Patofisiologi Degenerasi Makula
Patofisiologi degenerasi makula belum dipahami secara baik, namun penelitian-penelitian yang ada mengaitkan faktor genetik, jalur biokimia serta sistem komplemen dengan perjalanan penyakit ini.
Teori-teori yang ada sekarang terutama berfokus pada proses yang terjadi di lapisan epitel pigmen retina, fotoreseptor, dan kompleks membran Bruch. Epitel pigmen retina atau retinal pigmen epithelium (RPE) adalah lapisan yang penting untuk menunjang metabolisme dan fungsi lapisan fotoreseptor retina serta memiliki fungsi fagositosis.
Saat proses penuaan terjadi, fungsi sel-sel di lapisan ini berkurang sehingga terjadi akumulasi residu metabolisme dari segmen luar fotoreseptor di intraselular epitel pigmen retina dalam bentuk lipofusin.
Selain itu terjadi, pula perubahan pada permeabilitas membran Bruch sehingga residu yang seharusnya dapat dibuang melalui pembuluh darah koriokapilar menjadi deposit di ruang antara epitel pigmen retina dan membran Bruch yang kemudian membentuk lesi drusen (khas pada degenerasi makula).[3]
Lesi drusen menginduksi kaskade inflamasi yang berperan dalam progresivitas degenerasi makula. Lesi drusen akan menyebabkan penebalan membran Bruch, disfungsi epitel pigment retina, dan kerusakan fotoreseptor.
Degenerasi Makula Tahap Lanjut
Degenerasi makula tahap lanjut, terutama tipe non-eksudatif, dapat ditandai dengan atrofi geografik. Lesi ini ditandai dengan area berbatas tegas di pole posterior retina, atrofi pada epitel pigmen retina, fotoreseptor dan koriokapilar. Atrofi lapisan-lapisan tersebut membuat pembuluh darah koroid menjadi lebih tampak jelas.[1,3]
Degenerasi lapisan epitel pigmen retina akan memicu disfungsi pada membran Bruch yang menyebabkan terpisahnya koriokapiler dari lapisan epitel pigmen retina sehingga timbul kondisi iskemia.
Kondisi iskemia tersebut memicu pengeluaran faktor vascular endothelial growth sehingga terbentuk neovaskular abnormal di lapisan epitel pigmen retina. Pembuluh darah abnormal tersebut mudah mengalami kebocoran dan perdarahan serta dapat berinvolusi menjadi jaringan parut, yang pada tahap lanjut degenerasi makula (terutama tipe eksudatif) yang ditandai dengan jaringan parut berbentuk disciform.[3,5]

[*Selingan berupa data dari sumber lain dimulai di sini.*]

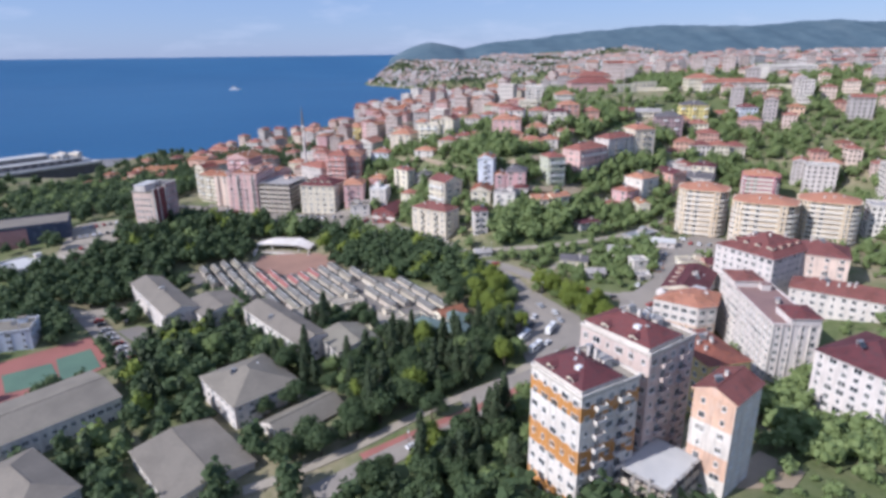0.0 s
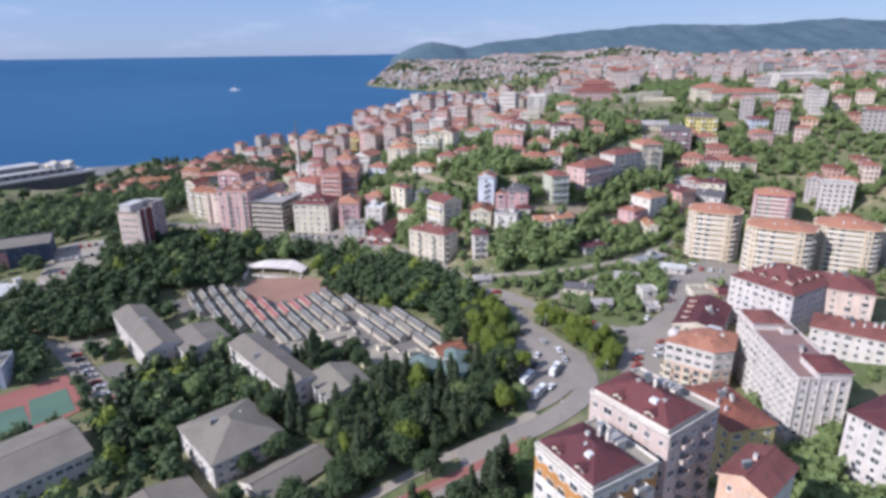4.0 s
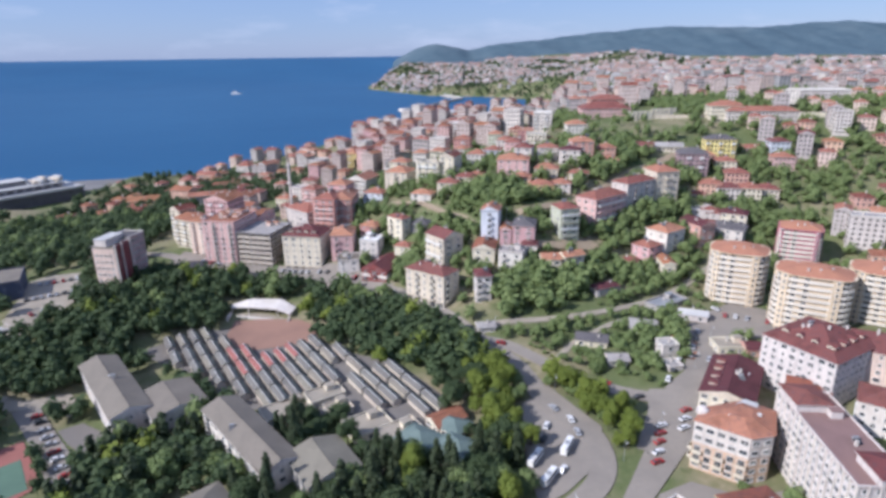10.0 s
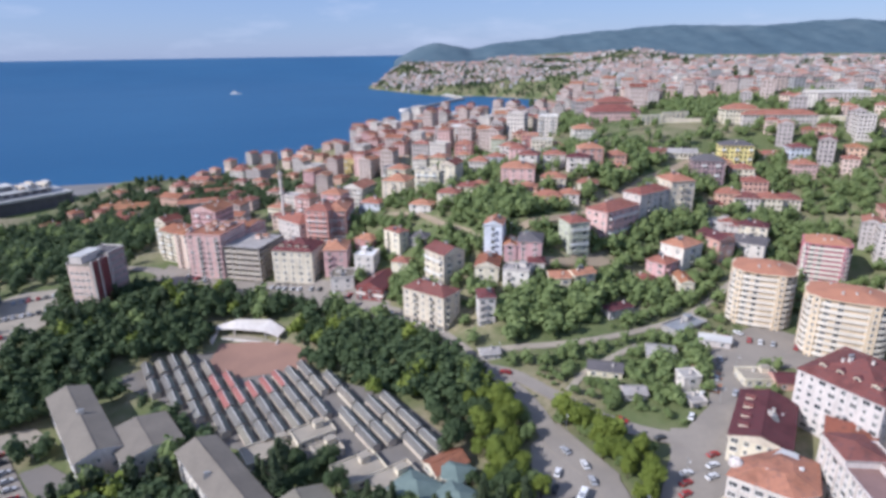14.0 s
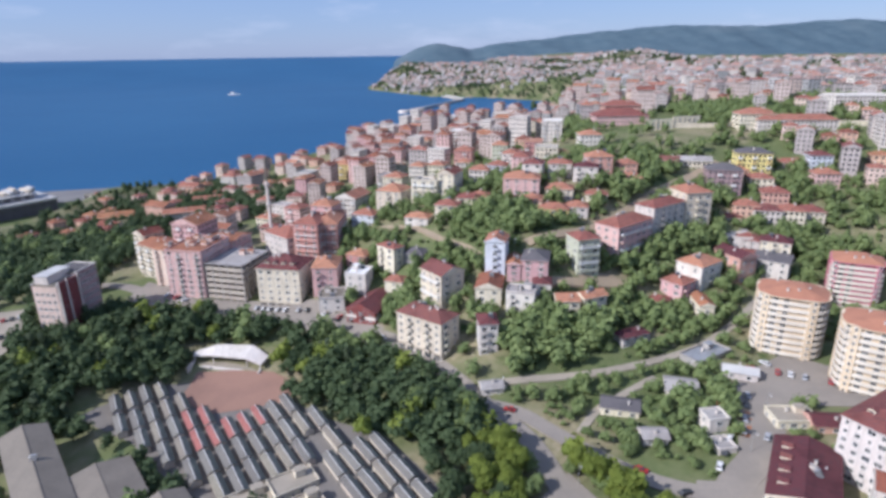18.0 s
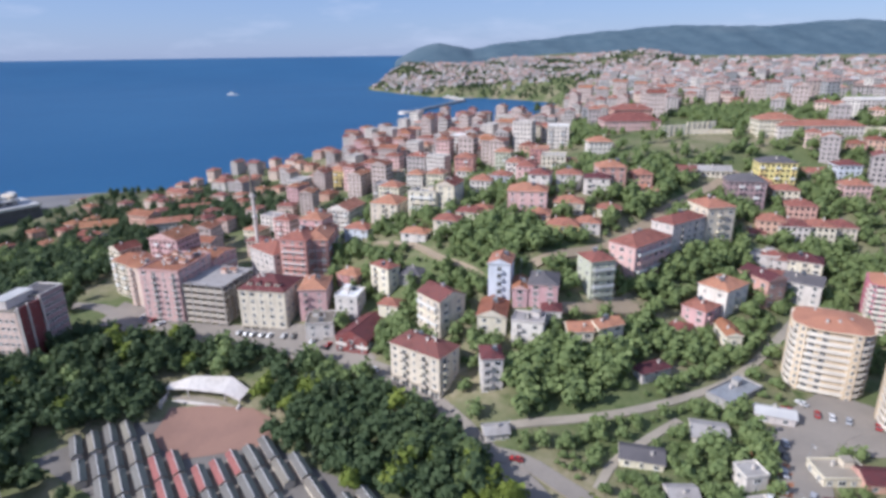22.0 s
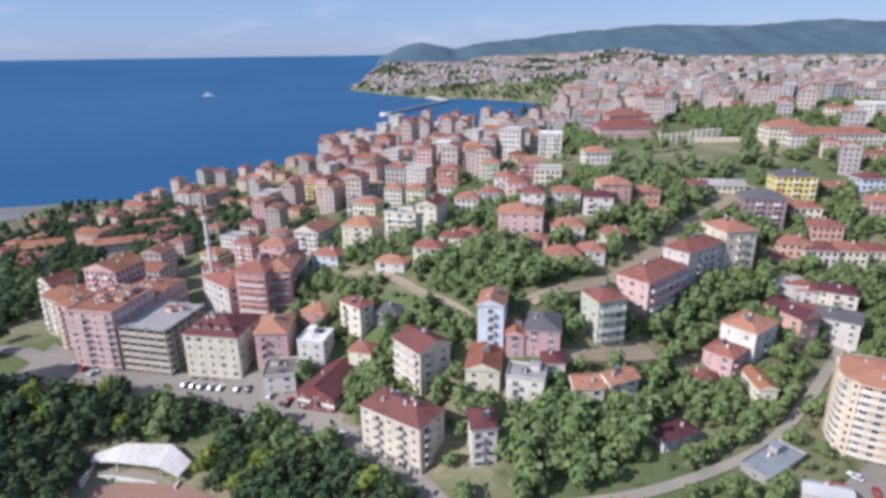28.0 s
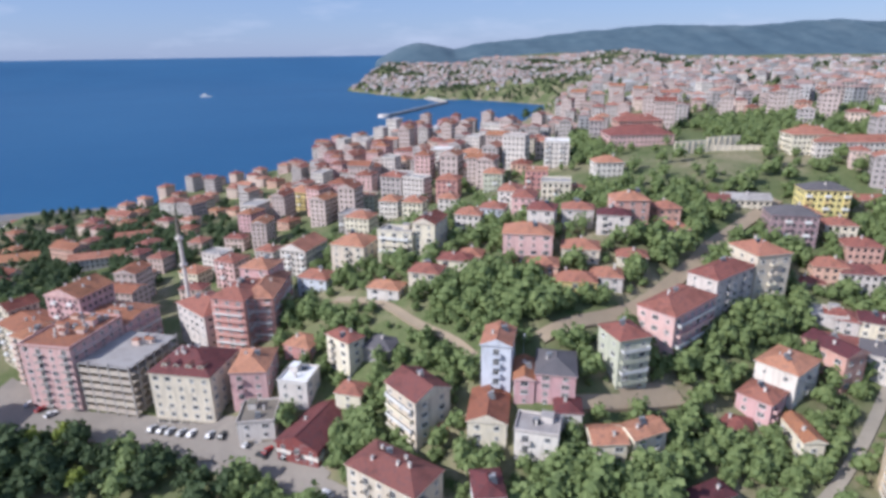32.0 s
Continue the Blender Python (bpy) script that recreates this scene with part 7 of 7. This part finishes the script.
def far_town():
    r = random.Random(21)
    s = Shape()
    places = []
    for x0, y0, x1, y1, n, big in ((-110, 620, 330, 900, 250, 0.72), (120, 820, 620, 1250, 330, 0.85), (-330, 2200, 300, 2600, 320, 0.95), (-220, 2040, 520, 2450, 260, 0.9), (300, 600, 1100, 1250, 420, 1.0), (300, 1250, 1700, 1900, 620, 1.2), (-400, 2260, 420, 3400, 1000, 1.0), (200, 2350, 1250, 3300, 1500, 1.15), (1000, 1900, 2600, 3000, 420, 1.8),
                                   (-100, 2900, 900, 3400, 160, 1.8), (1200, 3000, 3200, 3500, 160, 2.2)):
        for _ in range(n):
            places.append((r.uniform(x0, x1), r.uniform(y0, y1), big))
    xy = np.array([(p[0], p[1]) for p in places])
    zz = land(xy[:, 0], xy[:, 1])
    for (x, y, big), z in zip(places, zz):
        if z < 4 or (y > 1950 and z < 12 and r.random() < 0.5) or (y < 1000 and not free_spot(x, y, 5)):
            continue
        # streets and green gaps
        if noise.noise(Vector((x * 0.006, y * 0.006, 3.0))) < (-0.08 if y > 1900 else -0.2):
            continue
        w, d, h = r.uniform(5, 8.5) * big, r.uniform(4.5, 7) * big, r.choice((6, 9, 12, 15)) * (0.85 + 0.15 * big)
        a = r.uniform(-0.5, 0.1)
        ca, sa = math.cos(a), math.sin(a)
        c = [(x + u * w * ca - v * d * sa, y + u * w * sa + v * d * ca) for u, v in ((-1, -1), (1, -1), (1, 1), (-1, 1))]
        s.prism(c, z - 8, z + h, FARWALL, False)
        if y < 1000:
            h = z + h
            for e0, e1 in ((c[0], c[1]), (c[3], c[0])):
                gx, gy = e1[0] - e0[0], e1[1] - e0[1]
                l = math.hypot(gx, gy)
                m = max(2, int(l / 3.2))
                ox, oy = gy / l * 0.06, -gx / l * 0.06
                for j in range(int((h - z) / 3)):
                    for i in range(m):
                        t0, t1 = (i + 0.28) / m, (i + 0.72) / m
                        zz_ = z + 3 * j
                        s.face([(e0[0] + gx * t0 + ox, e0[1] + gy * t0 + oy, zz_ + 0.9), (e0[0] + gx * t1 + ox, e0[1] + gy * t1 + oy, zz_ + 0.9), (e0[0] + gx * t1 + ox, e0[1] + gy * t1 + oy, zz_ + 2.3), (e0[0] + gx * t0 + ox, e0[1] + gy * t0 + oy, zz_ + 2.3)], GLASS)
            h = h - z
        e = [(x + (p - x) * 1.08, y + (q - y) * 1.08, z + h) for p, q in c]
        if r.random() < 0.75:
            t = (x, y, z + h + 0.5 * d)
            n = len(s.v)
            s.v += e + [t]
            sl = s.slot(FARROOF)
            for i in range(4):
                s.f.append((n + i, n + (i + 1) % 4, n + 4))
                s.m.append(sl)
        else:
            s.face(e, FARROOF)
    ob = new("far_town", s.mesh("far_town"))
    tagged(ob, "dense distant town of pale houses with orange roofs on the hills", "town", kind="stuff")


far_town()


# ------------------------------------------------------------------ harbour, breakwater, ship
def breakwater():
    r = root("breakwater", -135, 1650, 0, 0, "long bent pale stone breakwater with a white head", "breakwater")
    line = [(0, 0), (42, 100), (100, 250), (151, 382), (140, 430), (100, 540), (60, 660)]
    for k, (p, q) in enumerate(zip(line, line[1:])):
        g = Vector((q[0] - p[0], q[1] - p[1])).normalized()
        nx, ny = -g.y, g.x
        for nm, u, v, z0, z1, mat in (("mole", -9, 9, -4, 4.0, ROCK), ("parapet", 4, 8, 4.0, 7.0, PALEDECK)):
            part(nm, Shape().prism([(p[0] - nx * v, p[1] - ny * v), (q[0] - nx * v, q[1] - ny * v), (q[0] - nx * u, q[1] - ny * u), (p[0] - nx * u, p[1] - ny * u)], z0, z1, mat), r)
    part("head", Shape().tube(0, 0, -4, 6.5, 15, 14, 12, WHITE), r)


breakwater()


def ship(x, y, s_, yaw, label, name="ship"):
    r = root(name, x, y, 0, yaw, label, name)
    hull = [(-22, -4), (14, -4.5), (24, 0), (14, 4.5), (-22, 4)]
    part("hull", Shape().prism([(a * s_, b * s_) for a, b in hull], -2 * s_, 4.5 * s_, LINE), r)
    part("deckhouse", Shape().box(-14 * s_, -3.2 * s_, 4.5 * s_, 2 * s_, 3.2 * s_, 9 * s_, LINE).box(-8 * s_, -2.4 * s_, 9 * s_, 0, 2.4 * s_, 12 * s_, LINE), r)
    part("funnel", Shape().tube(-10 * s_, 0, 9 * s_, 13 * s_, 1.2 * s_, 1.0 * s_, 8, REDROOF), r)
    part("mast", Shape().tube(-2 * s_, 0, 12 * s_, 18 * s_, 0.25 * s_, 0.15 * s_, 5, METAL), r)


ship(-869, 2454, 1.0, 10, "small white ship at anchor out on the sea")
ship(-322, 790, 0.22, 60, "small white boat off the quay", "boat")


def terminal():
    """Long terraced harbour building: dark lower storeys, pale decks, roof houses."""
    r = root("harbour_building", -395, 660, 2.0, 55, "long dark harbour building with tiers of weathered white terraces", "harbour building")
    part("base", Shape().box(-112, 0, -8, 0, 46, 12.2, DUSK), r, "dark stained concrete lower storeys")
    part("deck", Shape().box(-113, -2, 12.2, 1, 47, 13.6, PALEDECK), r)
    part("parapet", Shape().box(-113, -2, 13.6, 1, -1.4, 14.6, WHITE), r)
    part("tier", Shape().box(-110, 13, 13.6, -14, 44, 18.2, CONCRETE), r)
    part("deck", Shape().box(-111, 11, 18.2, -12, 45, 19.2, PALEDECK), r)
    part("tier", Shape().box(-102, 26, 19.2, -44, 43, 23.4, CONCRETE), r)
    part("deck", Shape().box(-103, 24, 23.4, -42, 44, 24.3, PALEDECK), r)
    for k in range(13):
        for z in (2.0, 7.0):
            part("window_bay", Shape().box(-108 + 8.4 * k, -0.25, z, -103 + 8.4 * k, 0, z + 3.2, SLATE), r)
        if k < 11:
            part("upper_window", Shape().box(-107 + 8.4 * k, 12.8, 14.8, -102 + 8.4 * k, 13, 17.2, SLATE), r)
    for k in range(7):
        part("roof_house", Shape().box(-44 + 5 * k, 20 - (k % 3) * 3, 19.2, -40.2 + 5 * k, 34, 21.5 + (k * 5) % 4, CREAM if k % 2 else PALEDECK), r)
    BUILT.append((-440, 627, 62, 48, radians(55)))


terminal()
quay = Shape().prism([(-520, 640), (-420, 690), (-300, 745), (-270, 765), (-290, 785), (-340, 775), (-460, 745), (-560, 690)], -4, 3.0, YARD)
tagged(new("quay", quay.mesh("quay")), "grey concrete quay yard along the shore", "quay", kind="structure")
for k in range(22):
    qx, qy = -395 + 6.2 * k + (k % 3) * 9, 712 + 2.6 * k - (k % 4) * 9
    house(qx, qy, 9, 7, 25 + (k % 5) * 14, 1 + k % 2, (WHITE, CREAM, CONCRETE)[k % 3], "gable", (GREYROOF, TILE, LINE)[k % 3], "low harbour shed on the quay", name="shed", cat="shed", base=2.9, chim=0)

# orange cladding on one end of the sports hall
hall = bpy.data.objects["sports_hall"]
hall_wall = [o for o in hall.children if o.name.startswith("wall")][0]
hx, hy, hz = (max(v.co[k] for v in hall_wall.data.vertices) for k in range(3))
part("cladding", Shape().box(-hx - 0.05, -hy - 0.12, 1.2, -hx * 0.12, -hy - 0.01, hz - 1.2, CORAL), hall, "orange sheet cladding")

# ------------------------------------------------------------------ planting
def plant():
    """Fills the groves; the trees nearest the walk are things of their own, the rest one joined wood."""
    r = random.Random(8)
    spots = []
    cells = {}
    for x, y, w in PAVED:
        cells.setdefault((int(x // 12), int(y // 12)), []).append((x, y, w))

    def on_road(x, y):
        for i in (-1, 0, 1):
            for j in (-1, 0, 1):
                for px, py, w in cells.get((int(x // 12) + i, int(y // 12) + j), ()):
                    if (x - px) ** 2 + (y - py) ** 2 < w * w:
                        return True
        return False

    for outline, gap, kind, size in GROVES:
        x0, x1 = min(q[0] for q in outline), max(q[0] for q in outline)
        y0, y1 = min(q[1] for q in outline), max(q[1] for q in outline)
        y = y0
        while y < y1:
            x = x0
            while x < x1:
                px, py = x + r.uniform(-0.4, 0.4) * gap, y + r.uniform(-0.4, 0.4) * gap
                x += gap
                if not inside(outline, px, py) or on_road(px, py) or not free_spot(px, py, 1.2):
                    continue
                if kind != "lime" and any(inside(a, px, py) for a in AREAS):
                    continue
                k = r.choice(("broad",) * 12 + ("garden", "spire", "lime")) if kind == "park" else kind if not kind.startswith("mix") else r.choice(("broad", "broad", "broad", "broad", "garden", "garden", "spire", "spire", "spire", "spire", "spire", "lime")) if kind == "mix" else r.choice(("broad", "broad", "garden"))
                if k == "broad" and (py > 322 and px > -60 or py > 270 and px > 12):
                    k = "garden"
                spots.append((px, py, k, size * r.uniform(0.75, 1.2)))
            y += gap
    # scattered garden green between the hillside houses and round the valley
    for x0, y0, x1, y1, n, lo, hi in ((-60, 325, 200, 480, 3300, 0.4, 1.0), (-250, 480, 260, 640, 330, 0.5, 0.9), (60, 620, 700, 1200, 380, 0.6, 1.1), (-230, 40, 25, 330, 1500, 0.5, 1.05),
                                      (-400, 280, -190, 500, 520, 0.7, 1.1), (-345, 500, -170, 700, 560, 0.5, 0.95), (180, 200, 400, 640, 3500, 0.5, 1.0), (20, 240, 130, 345, 520, 0.3, 0.8), (300, 300, 620, 640, 260, 0.8, 1.2), (45, 215, 112, 300, 130, 0.45, 0.8), (70, 60, 190, 200, 480, 0.3, 0.75), (5, 60, 75, 175, 160, 0.25, 0.5)):
        for _ in range(n):
            x, y = r.uniform(x0, x1), r.uniform(y0, y1)
            if height(x, y) > 4 and free_spot(x, y, 0.6) and not on_road(x, y) and not any(inside(a, x, y) for a in AREAS):
                spots.append((x, y, r.choice(("garden", "garden", "bush", "bush") if y < 500 and x > -60 and (y > 300 or x > 20) else ("garden",) if y > 500 and x > 0 else ("broad",)), r.uniform(lo, hi)))
    # open plots round the walls and schools on the ridge
    spots = [q for q in spots if not (105 < q[0] < 340 and 476 < q[1] < 548 and (q[0] * 7 + q[1] * 3) % 5 > 1.6)]
    counts = {}
    spots.sort(key=lambda q: math.hypot(q[0], q[1] - 190))
    limit = {"broad": 165, "garden": 85, "lime": 55, "spire": 60, "bush": 35}
    rest = []
    for x, y, k, s in spots:
        counts[k] = counts.get(k, 0) + 1
        if counts[k] <= limit[k]:
            tree(k, x, y, s)
        else:
            rest.append((x, y, k, s))
    # far woods on the slopes
    for _ in range(4200):
        x, y = r.uniform(-340, 2600), r.uniform(900, 3500)
        if noise.noise(Vector((x * 0.004, y * 0.004, 7.0))) > -0.05:
            rest.append((x, y, "broad", r.uniform(1.0, 1.7)))
    for _ in range(4800):
        x, y = r.uniform(-400, 1100), r.uniform(1980, 3400)
        rest.append((x, y, "broad", r.uniform(0.9, 1.6)))
    for k, mat in (("broad", SHADELEAF), ("garden", LEAF), ("lime", LIME), ("bush", LEAF), ("spire", DARKLEAF)):
        mine = [q for q in rest if q[2] == k]
        if not mine:
            continue
        rr = random.Random(4)
        lo = crown_shape(rr, [(0, 0, 6.2, 3.6, 3.4), (1.6, 1.2, 5.0, 2.6, 2.4), (-1.8, -0.6, 4.8, 2.6, 2.4)] if k != "spire" else [(0, 0, 3.5, 1.9, 3.0), (0, 0, 7.5, 1.2, 3.4)], 22, 0.95, mat, True)
        far = crown_shape(rr, [(0, 0, 4.6, 4.0, 4.2)], 10, 1.5, mat, True)
        vs, fs, n = [], [], 0
        xs = np.array([q[0] for q in mine]), np.array([q[1] for q in mine])
        zs = land(*xs)
        for (x, y, _, s), z in zip(mine, zs):
            if z < 3:
                continue
            src = lo if y < 620 else far
            pv = np.array(src.v)
            a = rr.uniform(0, 6.28)
            c, d = math.cos(a) * s, math.sin(a) * s
            sh = 0.5 if k == "bush" else 1.0
            vs.append(np.stack([x + (pv[:, 0] * c - pv[:, 1] * d) * sh, y + (pv[:, 0] * d + pv[:, 1] * c) * sh, z - 0.3 + pv[:, 2] * s * sh * rr.uniform(0.85, 1.15)], -1))
            fs += [tuple(i + n for i in f) for f in src.f]
            n += len(pv)
        me = bpy.data.meshes.new("woodland")
        me.from_pydata(np.concatenate(vs).tolist(), [], fs)
        me.materials.append(mat)
        me.update()
        tagged(new("woodland", me), "dense green trees and bushes between the houses", "woodland", kind="stuff")


plant()

for kind in TREES.values():
    for proto in kind:
        for o in (*proto.children_recursive, proto):
            bpy.data.objects.remove(o)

Penelitian genetik menunjukkan korelasi yang kuat antara mekanisme jalur komplemen dengan degenerasi makula, terutama poliformisme nukleotid pada gen komplemen faktor H (CFH) di kromosom 1 serta gen PLEKHA1 dan LOC387715 pada kromosom 10. Dua bentuk polimorfisme, yakni Tyr402His pada kromosom 10q26 dan Ala69Ser berkaitan dengan risiko genetik degenerasi makula hingga 50-75% pada populasi Kaukasian.
Penyakit dakriosistitis juga paling umum ditemukan pada etnis Kaukasian. CFH merupakan inhibitor jalur komplemen. Gangguan fungsi CFH menyebabkan aktivasi kaskade komplemen terus menerus dan reaksi inflamasi pada jaringan subretina. Aktivitas komplemen juga dapat meningkat sebagai respon terhadap permukaan sel mikroorganisme.
Beberapa kandungan rokok juga dapat memicu aktivitas-aktivitas tersebut. Aktivasi sistem komplemen menyebabkan kerusakan selular yang merupakan proses utama pada degenerasi makula. Teori patofisiologi ini dibuktikan dengan ditemukannya banyak protein sistem komplemen dalam lesi drusen pasien degenerasi makula.[1,3]
Selain jalur komplemen, jalur biokimia lain seperti jalur imunitas innate yakni reseptor toll-like 3 dan 4, jalur proteolisis atau metabolisme drusen yakni HTRA1, serine protease, jalur perbaikan DNA yakni ERCC6, transkripsi DNA yakni RAX2, jalur metabolisme lipid, regulasi fungsi matriks ekstraseluler pada beberapa penelitian juga menunjukkan keterkaitannya dengan patogenesis degenerasi makula.[1]